TASK DATA:
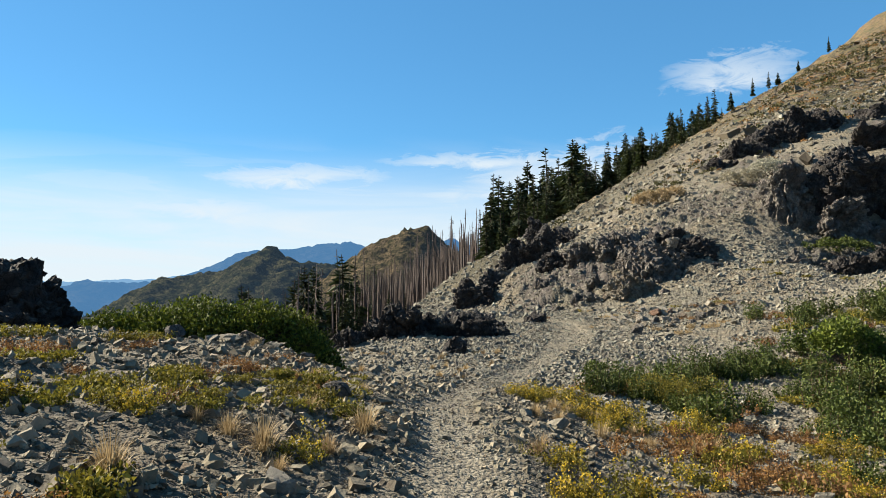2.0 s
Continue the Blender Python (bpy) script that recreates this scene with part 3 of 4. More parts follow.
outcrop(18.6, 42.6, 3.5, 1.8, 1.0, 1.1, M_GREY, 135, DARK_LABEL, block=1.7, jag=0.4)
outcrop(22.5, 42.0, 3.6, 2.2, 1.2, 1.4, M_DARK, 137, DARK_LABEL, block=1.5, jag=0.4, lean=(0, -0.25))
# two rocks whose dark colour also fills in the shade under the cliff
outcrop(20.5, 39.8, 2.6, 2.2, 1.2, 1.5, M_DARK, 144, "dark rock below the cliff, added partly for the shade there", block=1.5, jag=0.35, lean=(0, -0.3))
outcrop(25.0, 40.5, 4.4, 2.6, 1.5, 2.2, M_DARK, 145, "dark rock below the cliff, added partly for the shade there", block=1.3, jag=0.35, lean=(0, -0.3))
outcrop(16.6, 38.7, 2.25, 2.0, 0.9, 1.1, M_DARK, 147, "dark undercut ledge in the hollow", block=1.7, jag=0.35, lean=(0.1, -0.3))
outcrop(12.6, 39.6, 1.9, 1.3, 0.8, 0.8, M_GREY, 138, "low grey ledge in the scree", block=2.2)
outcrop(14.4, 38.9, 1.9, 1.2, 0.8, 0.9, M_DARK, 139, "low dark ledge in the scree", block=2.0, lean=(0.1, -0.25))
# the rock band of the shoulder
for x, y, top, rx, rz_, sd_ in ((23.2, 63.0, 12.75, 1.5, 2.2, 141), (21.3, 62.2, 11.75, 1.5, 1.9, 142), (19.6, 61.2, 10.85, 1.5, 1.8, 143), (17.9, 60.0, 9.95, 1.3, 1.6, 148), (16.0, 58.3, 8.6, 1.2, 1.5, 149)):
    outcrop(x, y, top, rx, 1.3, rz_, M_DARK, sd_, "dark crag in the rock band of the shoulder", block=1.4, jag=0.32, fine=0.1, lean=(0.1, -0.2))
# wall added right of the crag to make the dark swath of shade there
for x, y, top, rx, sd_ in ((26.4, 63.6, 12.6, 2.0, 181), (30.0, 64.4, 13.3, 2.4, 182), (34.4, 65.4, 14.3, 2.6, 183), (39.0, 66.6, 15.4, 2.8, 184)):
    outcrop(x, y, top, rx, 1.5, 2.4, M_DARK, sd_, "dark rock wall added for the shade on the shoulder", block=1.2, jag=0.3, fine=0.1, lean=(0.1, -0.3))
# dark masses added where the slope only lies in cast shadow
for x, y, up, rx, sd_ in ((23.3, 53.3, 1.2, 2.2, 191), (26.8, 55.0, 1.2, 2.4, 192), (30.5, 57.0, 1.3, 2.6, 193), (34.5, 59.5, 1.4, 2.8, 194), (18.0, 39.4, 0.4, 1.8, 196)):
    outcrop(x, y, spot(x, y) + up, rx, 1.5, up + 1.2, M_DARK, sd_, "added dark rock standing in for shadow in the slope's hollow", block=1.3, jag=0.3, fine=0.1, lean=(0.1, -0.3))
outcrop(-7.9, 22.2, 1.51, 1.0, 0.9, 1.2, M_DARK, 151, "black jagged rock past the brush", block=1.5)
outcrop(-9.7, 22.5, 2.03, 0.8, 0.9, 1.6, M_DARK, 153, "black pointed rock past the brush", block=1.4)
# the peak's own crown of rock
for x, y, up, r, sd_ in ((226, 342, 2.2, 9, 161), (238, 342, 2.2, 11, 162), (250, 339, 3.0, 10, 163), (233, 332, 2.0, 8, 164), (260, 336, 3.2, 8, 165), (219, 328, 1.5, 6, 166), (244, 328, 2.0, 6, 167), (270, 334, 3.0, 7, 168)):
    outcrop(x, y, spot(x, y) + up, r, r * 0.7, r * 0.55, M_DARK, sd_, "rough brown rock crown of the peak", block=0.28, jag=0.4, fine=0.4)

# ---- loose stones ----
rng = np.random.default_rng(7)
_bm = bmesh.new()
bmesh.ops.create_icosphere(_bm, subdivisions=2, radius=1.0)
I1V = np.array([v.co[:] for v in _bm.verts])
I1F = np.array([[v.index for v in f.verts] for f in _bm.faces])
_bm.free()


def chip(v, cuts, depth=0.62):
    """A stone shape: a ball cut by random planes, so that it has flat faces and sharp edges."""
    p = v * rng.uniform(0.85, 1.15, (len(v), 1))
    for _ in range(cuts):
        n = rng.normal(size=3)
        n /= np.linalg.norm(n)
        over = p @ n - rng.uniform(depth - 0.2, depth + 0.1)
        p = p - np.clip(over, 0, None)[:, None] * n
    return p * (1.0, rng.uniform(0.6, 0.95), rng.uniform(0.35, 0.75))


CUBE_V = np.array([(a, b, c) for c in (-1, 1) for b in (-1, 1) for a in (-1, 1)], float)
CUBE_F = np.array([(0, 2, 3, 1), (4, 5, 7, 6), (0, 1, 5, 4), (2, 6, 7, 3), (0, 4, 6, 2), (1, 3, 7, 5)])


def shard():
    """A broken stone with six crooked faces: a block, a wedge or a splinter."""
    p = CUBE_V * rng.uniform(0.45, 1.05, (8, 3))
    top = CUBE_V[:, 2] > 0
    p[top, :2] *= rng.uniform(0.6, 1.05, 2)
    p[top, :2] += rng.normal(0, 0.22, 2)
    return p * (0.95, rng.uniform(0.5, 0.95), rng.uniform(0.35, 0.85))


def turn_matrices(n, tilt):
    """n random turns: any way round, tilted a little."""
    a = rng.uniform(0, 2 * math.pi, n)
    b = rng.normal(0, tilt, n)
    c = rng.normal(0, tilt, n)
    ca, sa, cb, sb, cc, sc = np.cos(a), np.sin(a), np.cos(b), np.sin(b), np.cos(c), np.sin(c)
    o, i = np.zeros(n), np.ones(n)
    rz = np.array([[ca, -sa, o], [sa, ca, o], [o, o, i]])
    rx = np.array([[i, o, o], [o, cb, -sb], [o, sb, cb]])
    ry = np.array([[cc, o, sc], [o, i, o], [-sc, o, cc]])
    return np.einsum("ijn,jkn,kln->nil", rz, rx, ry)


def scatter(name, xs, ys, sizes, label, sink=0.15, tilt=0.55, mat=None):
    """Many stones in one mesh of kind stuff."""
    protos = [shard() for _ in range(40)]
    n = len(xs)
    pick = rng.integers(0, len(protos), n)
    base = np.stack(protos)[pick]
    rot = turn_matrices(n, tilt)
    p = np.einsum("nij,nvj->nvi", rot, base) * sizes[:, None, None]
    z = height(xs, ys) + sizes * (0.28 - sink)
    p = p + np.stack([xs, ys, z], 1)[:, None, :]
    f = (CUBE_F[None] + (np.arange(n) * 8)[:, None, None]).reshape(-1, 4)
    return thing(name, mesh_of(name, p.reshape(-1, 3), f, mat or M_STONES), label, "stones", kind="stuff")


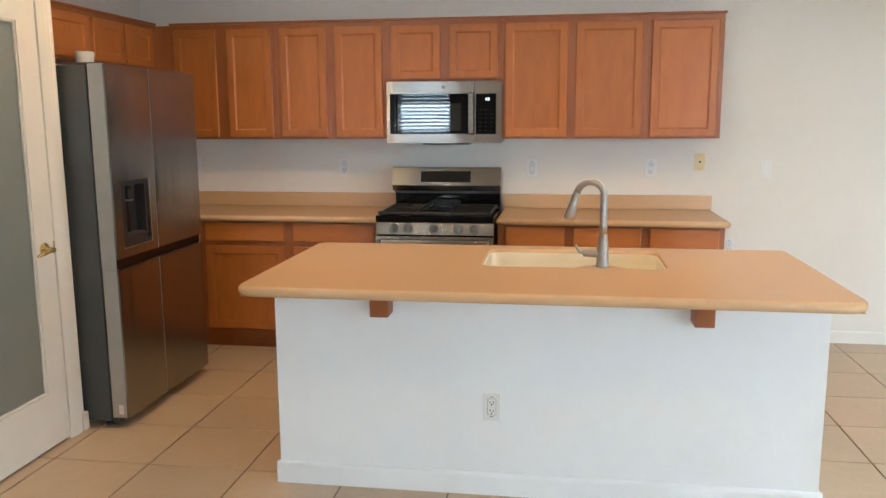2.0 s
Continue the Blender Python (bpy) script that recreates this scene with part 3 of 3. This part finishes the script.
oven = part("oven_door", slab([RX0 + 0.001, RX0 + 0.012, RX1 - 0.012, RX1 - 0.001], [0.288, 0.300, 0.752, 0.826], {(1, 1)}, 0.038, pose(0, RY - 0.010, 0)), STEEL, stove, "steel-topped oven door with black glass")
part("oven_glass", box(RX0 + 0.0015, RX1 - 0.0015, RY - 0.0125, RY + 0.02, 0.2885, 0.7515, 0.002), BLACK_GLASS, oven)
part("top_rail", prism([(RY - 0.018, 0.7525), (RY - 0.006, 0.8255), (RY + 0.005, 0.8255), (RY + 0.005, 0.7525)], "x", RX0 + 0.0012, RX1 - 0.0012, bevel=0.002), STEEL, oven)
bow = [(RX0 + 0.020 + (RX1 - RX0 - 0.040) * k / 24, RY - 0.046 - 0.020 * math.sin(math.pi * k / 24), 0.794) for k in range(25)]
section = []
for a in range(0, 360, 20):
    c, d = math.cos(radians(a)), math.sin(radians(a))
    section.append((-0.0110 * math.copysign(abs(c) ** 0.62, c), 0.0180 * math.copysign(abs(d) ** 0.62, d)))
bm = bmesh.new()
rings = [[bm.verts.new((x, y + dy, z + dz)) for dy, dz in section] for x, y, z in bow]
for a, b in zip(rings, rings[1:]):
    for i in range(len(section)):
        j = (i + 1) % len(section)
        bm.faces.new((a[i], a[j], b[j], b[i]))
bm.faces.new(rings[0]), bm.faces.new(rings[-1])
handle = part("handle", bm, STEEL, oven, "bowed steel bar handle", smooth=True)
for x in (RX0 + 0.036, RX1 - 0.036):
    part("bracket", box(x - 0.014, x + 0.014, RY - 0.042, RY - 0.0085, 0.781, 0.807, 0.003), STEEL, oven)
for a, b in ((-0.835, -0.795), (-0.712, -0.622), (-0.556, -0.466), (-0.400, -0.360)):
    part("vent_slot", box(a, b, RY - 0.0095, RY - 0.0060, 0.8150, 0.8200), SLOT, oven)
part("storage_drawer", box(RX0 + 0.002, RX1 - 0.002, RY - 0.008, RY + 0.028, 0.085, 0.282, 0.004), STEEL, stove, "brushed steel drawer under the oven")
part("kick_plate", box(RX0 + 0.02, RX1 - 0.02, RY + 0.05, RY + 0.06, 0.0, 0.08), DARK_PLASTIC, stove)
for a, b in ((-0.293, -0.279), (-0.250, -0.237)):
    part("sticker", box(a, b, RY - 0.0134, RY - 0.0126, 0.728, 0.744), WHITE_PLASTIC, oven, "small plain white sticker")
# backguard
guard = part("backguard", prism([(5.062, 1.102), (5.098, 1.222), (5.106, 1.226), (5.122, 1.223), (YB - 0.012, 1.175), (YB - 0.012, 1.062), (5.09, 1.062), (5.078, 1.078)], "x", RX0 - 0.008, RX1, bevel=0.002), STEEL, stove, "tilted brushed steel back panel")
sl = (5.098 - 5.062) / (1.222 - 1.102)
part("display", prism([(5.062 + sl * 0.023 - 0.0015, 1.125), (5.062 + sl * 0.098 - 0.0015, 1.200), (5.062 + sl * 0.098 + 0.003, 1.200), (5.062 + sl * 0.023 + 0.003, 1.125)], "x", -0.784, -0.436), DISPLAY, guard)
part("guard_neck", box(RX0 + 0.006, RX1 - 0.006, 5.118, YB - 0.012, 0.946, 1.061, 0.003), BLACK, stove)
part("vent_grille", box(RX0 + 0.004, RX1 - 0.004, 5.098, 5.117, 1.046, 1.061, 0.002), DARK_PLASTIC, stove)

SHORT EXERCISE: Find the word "Blender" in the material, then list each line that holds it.

RESPONSE BELOW:
Continue the Blender Python (bpy) script that recreates this scene with part 3 of 4. More parts follow.
Continue the Blender Python (bpy) script that recreates this scene with part 3 of 3. This part finishes the script.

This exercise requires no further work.